§ **DATASET RECORDS**:
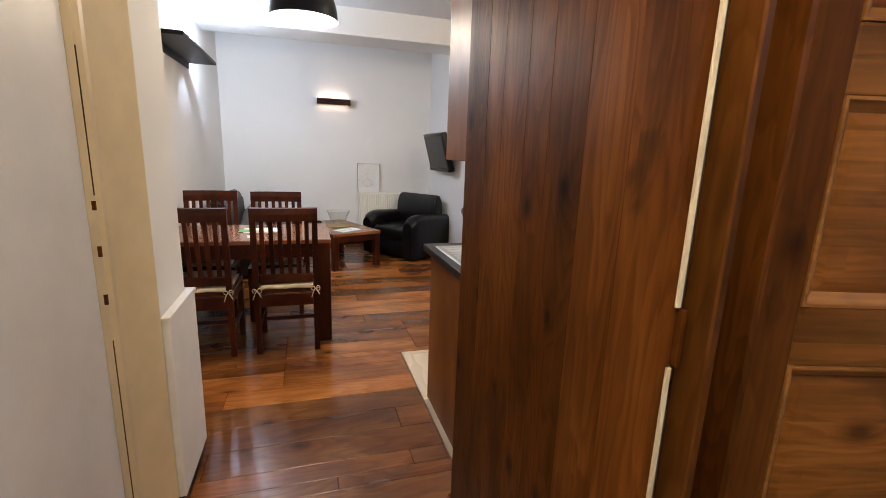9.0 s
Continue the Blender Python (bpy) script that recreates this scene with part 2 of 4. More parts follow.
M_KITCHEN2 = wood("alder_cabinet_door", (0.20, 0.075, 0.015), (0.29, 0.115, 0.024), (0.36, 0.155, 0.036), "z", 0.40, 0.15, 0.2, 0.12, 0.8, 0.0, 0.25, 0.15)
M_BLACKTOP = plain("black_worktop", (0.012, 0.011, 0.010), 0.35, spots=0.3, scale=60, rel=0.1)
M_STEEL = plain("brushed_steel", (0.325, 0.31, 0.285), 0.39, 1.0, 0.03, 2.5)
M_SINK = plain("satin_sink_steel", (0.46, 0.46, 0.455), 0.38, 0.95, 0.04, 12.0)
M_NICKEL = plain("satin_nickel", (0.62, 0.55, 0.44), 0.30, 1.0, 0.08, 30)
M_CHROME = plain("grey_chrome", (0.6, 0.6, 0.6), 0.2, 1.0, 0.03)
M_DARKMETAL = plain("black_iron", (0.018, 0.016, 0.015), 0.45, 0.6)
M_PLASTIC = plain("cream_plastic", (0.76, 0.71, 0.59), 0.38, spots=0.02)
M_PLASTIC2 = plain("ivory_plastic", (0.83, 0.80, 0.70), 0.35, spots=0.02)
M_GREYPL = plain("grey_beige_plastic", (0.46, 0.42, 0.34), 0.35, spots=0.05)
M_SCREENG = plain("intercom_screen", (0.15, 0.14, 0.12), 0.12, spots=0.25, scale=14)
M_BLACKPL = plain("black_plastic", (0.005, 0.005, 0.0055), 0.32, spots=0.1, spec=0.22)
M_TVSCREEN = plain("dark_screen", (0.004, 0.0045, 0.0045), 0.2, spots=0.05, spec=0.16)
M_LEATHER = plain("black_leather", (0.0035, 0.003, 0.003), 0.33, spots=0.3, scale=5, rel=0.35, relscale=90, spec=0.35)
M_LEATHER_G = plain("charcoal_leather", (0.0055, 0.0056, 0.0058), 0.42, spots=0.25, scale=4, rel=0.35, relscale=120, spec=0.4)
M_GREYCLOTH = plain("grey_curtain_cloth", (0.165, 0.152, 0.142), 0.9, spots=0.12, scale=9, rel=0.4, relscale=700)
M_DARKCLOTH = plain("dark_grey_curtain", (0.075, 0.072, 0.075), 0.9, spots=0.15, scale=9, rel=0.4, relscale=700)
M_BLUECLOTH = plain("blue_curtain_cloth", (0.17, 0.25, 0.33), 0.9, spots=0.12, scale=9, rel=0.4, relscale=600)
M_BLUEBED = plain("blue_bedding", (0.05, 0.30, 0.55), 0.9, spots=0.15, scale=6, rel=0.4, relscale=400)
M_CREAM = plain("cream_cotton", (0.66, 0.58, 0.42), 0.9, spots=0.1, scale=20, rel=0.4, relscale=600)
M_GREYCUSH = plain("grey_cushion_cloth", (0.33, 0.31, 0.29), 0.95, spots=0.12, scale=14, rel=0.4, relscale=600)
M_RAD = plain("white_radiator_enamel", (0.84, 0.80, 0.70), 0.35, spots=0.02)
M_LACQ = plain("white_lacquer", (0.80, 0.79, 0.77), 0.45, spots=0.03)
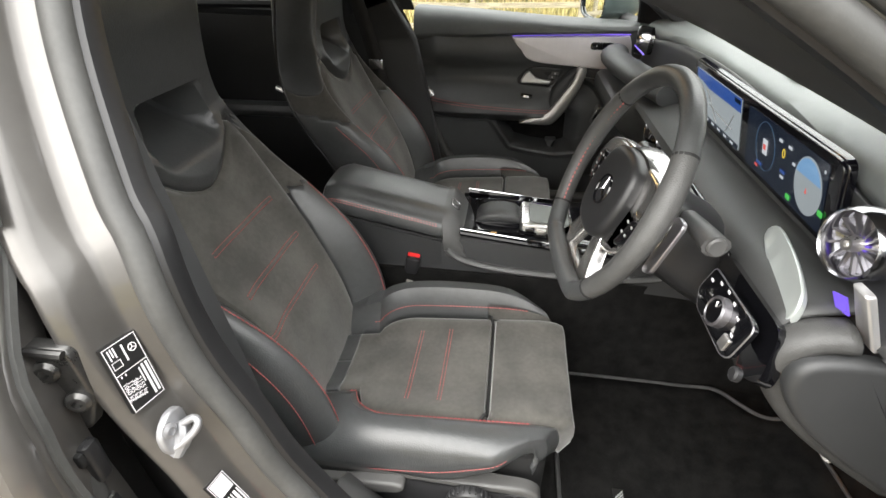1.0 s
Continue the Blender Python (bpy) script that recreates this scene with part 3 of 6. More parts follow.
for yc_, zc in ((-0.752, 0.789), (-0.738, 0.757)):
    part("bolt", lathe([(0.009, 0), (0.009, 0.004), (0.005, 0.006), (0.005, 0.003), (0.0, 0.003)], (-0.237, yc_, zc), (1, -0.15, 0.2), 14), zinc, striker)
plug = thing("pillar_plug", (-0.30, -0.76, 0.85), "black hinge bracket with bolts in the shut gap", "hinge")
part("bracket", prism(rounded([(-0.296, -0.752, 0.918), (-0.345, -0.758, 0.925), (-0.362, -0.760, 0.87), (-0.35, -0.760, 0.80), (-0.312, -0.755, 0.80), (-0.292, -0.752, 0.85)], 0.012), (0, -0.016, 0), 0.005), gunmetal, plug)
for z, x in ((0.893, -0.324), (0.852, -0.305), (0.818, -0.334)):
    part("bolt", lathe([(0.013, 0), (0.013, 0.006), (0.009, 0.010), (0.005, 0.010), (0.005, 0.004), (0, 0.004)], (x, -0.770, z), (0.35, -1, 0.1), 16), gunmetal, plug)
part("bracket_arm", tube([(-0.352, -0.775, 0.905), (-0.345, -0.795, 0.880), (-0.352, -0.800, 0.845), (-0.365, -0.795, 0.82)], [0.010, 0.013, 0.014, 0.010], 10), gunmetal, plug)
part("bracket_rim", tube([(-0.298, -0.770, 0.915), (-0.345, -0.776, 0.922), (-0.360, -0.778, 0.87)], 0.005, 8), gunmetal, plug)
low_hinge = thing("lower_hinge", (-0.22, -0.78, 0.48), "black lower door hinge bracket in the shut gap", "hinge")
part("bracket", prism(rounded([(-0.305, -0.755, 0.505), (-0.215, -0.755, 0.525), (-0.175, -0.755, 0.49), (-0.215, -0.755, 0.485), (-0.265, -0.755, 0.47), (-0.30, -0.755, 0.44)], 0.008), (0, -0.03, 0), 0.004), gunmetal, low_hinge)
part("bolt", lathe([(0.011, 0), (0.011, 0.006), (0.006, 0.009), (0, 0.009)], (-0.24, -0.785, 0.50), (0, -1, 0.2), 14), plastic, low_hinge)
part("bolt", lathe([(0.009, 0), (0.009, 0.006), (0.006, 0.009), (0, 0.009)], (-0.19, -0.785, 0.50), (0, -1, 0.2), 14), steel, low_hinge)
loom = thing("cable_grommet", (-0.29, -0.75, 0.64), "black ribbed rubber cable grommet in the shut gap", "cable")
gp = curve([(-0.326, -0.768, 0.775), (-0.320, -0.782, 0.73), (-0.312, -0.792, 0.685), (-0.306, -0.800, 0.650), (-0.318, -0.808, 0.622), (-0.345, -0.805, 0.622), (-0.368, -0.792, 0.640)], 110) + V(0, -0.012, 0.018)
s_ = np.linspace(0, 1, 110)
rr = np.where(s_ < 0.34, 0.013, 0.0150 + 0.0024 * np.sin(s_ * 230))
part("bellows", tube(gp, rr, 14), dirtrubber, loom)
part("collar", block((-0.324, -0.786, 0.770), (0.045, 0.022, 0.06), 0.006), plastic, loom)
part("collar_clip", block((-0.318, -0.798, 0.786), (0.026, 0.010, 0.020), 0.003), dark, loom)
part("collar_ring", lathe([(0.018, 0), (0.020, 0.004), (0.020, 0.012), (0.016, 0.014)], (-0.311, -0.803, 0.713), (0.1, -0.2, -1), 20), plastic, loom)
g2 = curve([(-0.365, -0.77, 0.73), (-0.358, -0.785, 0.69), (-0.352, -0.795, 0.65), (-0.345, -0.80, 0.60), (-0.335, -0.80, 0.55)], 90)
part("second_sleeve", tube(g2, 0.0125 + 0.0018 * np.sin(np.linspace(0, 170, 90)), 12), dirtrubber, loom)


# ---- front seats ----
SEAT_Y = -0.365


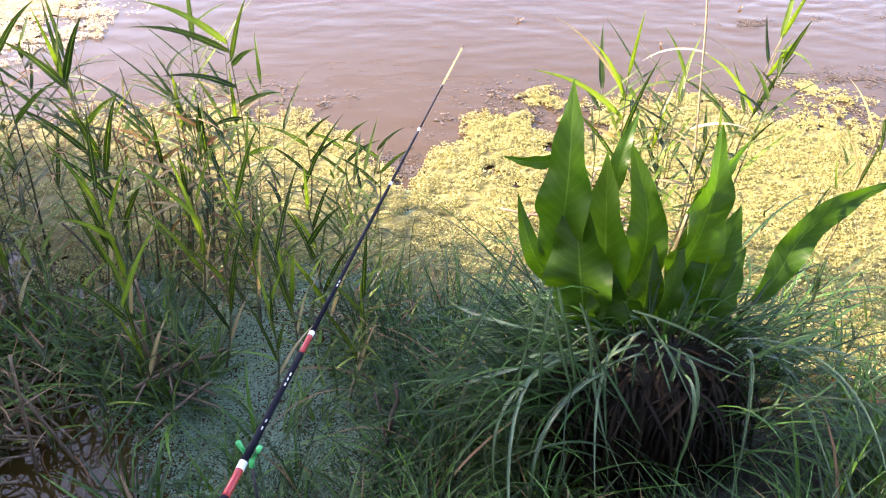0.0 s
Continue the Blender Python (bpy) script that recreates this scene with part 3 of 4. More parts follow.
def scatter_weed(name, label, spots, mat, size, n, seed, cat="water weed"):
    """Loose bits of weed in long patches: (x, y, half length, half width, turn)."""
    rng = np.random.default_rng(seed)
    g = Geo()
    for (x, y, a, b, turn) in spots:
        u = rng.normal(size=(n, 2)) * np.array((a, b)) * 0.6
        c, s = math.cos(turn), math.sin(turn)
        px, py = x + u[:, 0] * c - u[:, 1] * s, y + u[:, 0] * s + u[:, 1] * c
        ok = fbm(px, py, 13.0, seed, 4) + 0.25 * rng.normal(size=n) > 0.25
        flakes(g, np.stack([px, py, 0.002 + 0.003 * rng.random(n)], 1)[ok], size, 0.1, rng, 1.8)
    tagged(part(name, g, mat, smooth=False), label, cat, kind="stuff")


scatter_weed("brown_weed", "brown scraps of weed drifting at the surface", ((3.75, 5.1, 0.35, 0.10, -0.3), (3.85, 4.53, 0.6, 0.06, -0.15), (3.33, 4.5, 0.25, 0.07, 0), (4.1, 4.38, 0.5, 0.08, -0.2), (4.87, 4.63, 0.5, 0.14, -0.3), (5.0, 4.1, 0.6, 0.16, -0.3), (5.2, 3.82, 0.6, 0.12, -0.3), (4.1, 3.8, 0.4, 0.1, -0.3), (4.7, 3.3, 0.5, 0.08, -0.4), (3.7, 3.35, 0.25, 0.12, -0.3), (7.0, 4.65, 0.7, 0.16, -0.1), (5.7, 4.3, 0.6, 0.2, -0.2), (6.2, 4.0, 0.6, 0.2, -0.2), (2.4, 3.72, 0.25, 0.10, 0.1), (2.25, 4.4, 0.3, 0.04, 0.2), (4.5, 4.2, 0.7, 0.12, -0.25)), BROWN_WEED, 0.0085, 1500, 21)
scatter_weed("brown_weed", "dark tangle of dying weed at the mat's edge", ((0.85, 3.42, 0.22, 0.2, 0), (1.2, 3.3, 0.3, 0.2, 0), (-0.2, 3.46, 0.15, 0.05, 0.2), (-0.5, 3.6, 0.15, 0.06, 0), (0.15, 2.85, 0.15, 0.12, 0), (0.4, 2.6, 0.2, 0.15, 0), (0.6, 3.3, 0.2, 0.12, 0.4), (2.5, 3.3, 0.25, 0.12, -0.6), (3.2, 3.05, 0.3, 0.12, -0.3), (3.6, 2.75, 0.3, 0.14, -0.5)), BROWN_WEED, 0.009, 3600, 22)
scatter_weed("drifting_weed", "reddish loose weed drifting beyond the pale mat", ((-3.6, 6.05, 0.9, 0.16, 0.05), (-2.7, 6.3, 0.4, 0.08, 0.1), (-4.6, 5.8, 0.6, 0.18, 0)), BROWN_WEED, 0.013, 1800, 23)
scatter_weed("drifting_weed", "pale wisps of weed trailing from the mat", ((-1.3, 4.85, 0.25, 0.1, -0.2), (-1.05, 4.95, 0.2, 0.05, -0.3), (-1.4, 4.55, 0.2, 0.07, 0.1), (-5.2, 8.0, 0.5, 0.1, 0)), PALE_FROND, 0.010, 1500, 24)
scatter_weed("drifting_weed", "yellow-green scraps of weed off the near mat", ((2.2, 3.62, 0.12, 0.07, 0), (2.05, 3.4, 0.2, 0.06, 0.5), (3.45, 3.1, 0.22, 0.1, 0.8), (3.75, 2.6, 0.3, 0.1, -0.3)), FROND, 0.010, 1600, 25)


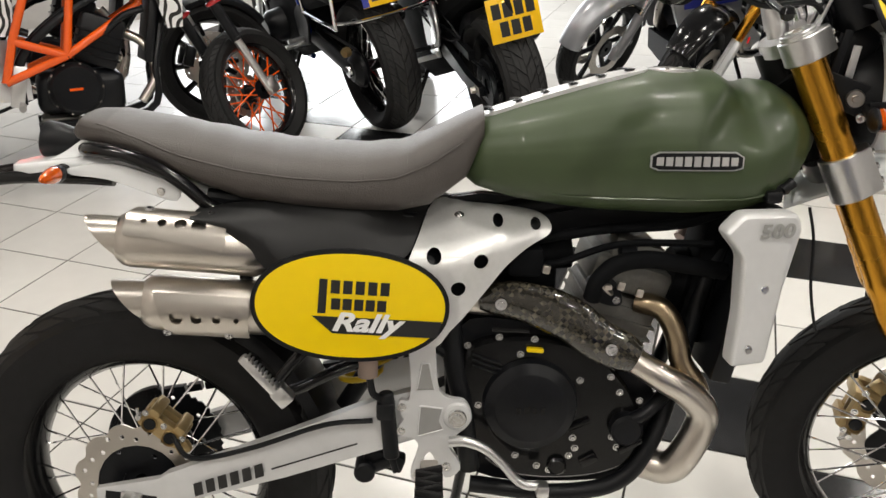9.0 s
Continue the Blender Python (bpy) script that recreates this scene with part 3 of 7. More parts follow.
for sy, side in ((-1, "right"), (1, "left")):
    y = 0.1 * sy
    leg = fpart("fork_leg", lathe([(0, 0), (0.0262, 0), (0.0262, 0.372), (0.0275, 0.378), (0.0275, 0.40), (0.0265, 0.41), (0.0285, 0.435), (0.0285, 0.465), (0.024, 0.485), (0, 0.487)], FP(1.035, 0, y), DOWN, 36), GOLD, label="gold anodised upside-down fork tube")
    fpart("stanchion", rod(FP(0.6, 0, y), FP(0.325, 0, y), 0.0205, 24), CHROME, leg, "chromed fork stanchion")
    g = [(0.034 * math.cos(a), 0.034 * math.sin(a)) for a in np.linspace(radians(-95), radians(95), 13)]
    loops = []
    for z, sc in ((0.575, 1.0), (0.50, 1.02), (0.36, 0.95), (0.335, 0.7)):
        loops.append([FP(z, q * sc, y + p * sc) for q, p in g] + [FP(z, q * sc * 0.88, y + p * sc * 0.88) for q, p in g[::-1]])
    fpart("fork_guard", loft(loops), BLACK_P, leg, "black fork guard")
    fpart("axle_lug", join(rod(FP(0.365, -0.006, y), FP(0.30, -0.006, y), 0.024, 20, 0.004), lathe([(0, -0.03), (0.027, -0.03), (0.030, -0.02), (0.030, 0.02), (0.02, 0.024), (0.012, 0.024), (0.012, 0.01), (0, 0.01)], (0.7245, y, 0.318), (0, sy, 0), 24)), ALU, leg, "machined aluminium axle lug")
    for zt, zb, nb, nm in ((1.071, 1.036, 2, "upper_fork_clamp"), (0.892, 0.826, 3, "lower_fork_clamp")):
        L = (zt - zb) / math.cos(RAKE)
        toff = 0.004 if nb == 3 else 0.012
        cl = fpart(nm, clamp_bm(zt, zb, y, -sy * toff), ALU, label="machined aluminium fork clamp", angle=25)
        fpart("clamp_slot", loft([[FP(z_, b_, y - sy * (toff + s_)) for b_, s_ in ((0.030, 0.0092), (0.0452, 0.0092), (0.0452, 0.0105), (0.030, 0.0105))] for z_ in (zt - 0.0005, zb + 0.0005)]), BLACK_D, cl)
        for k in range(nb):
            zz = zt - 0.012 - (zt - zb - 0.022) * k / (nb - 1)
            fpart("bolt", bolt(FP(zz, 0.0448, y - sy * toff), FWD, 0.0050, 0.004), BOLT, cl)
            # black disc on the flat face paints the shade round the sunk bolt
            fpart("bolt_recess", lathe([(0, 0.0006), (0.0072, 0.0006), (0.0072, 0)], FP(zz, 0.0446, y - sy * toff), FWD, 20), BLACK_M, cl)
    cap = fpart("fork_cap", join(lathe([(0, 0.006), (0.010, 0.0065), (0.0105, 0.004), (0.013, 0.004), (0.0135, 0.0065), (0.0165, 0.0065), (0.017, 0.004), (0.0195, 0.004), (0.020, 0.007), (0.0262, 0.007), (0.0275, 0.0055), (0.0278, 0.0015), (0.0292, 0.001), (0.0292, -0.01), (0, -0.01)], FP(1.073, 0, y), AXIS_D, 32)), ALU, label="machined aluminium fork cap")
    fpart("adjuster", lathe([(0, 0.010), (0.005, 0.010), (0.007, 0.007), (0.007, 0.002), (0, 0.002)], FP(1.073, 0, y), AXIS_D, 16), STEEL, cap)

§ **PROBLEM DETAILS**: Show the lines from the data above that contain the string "Blender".

§ **COMPLETED EXERCISE**:
Continue the Blender Python (bpy) script that recreates this scene with part 2 of 4. More parts follow.
Continue the Blender Python (bpy) script that recreates this scene with part 3 of 6. More parts follow.
Continue the Blender Python (bpy) script that recreates this scene with part 3 of 4. More parts follow.
Continue the Blender Python (bpy) script that recreates this scene with part 3 of 7. More parts follow.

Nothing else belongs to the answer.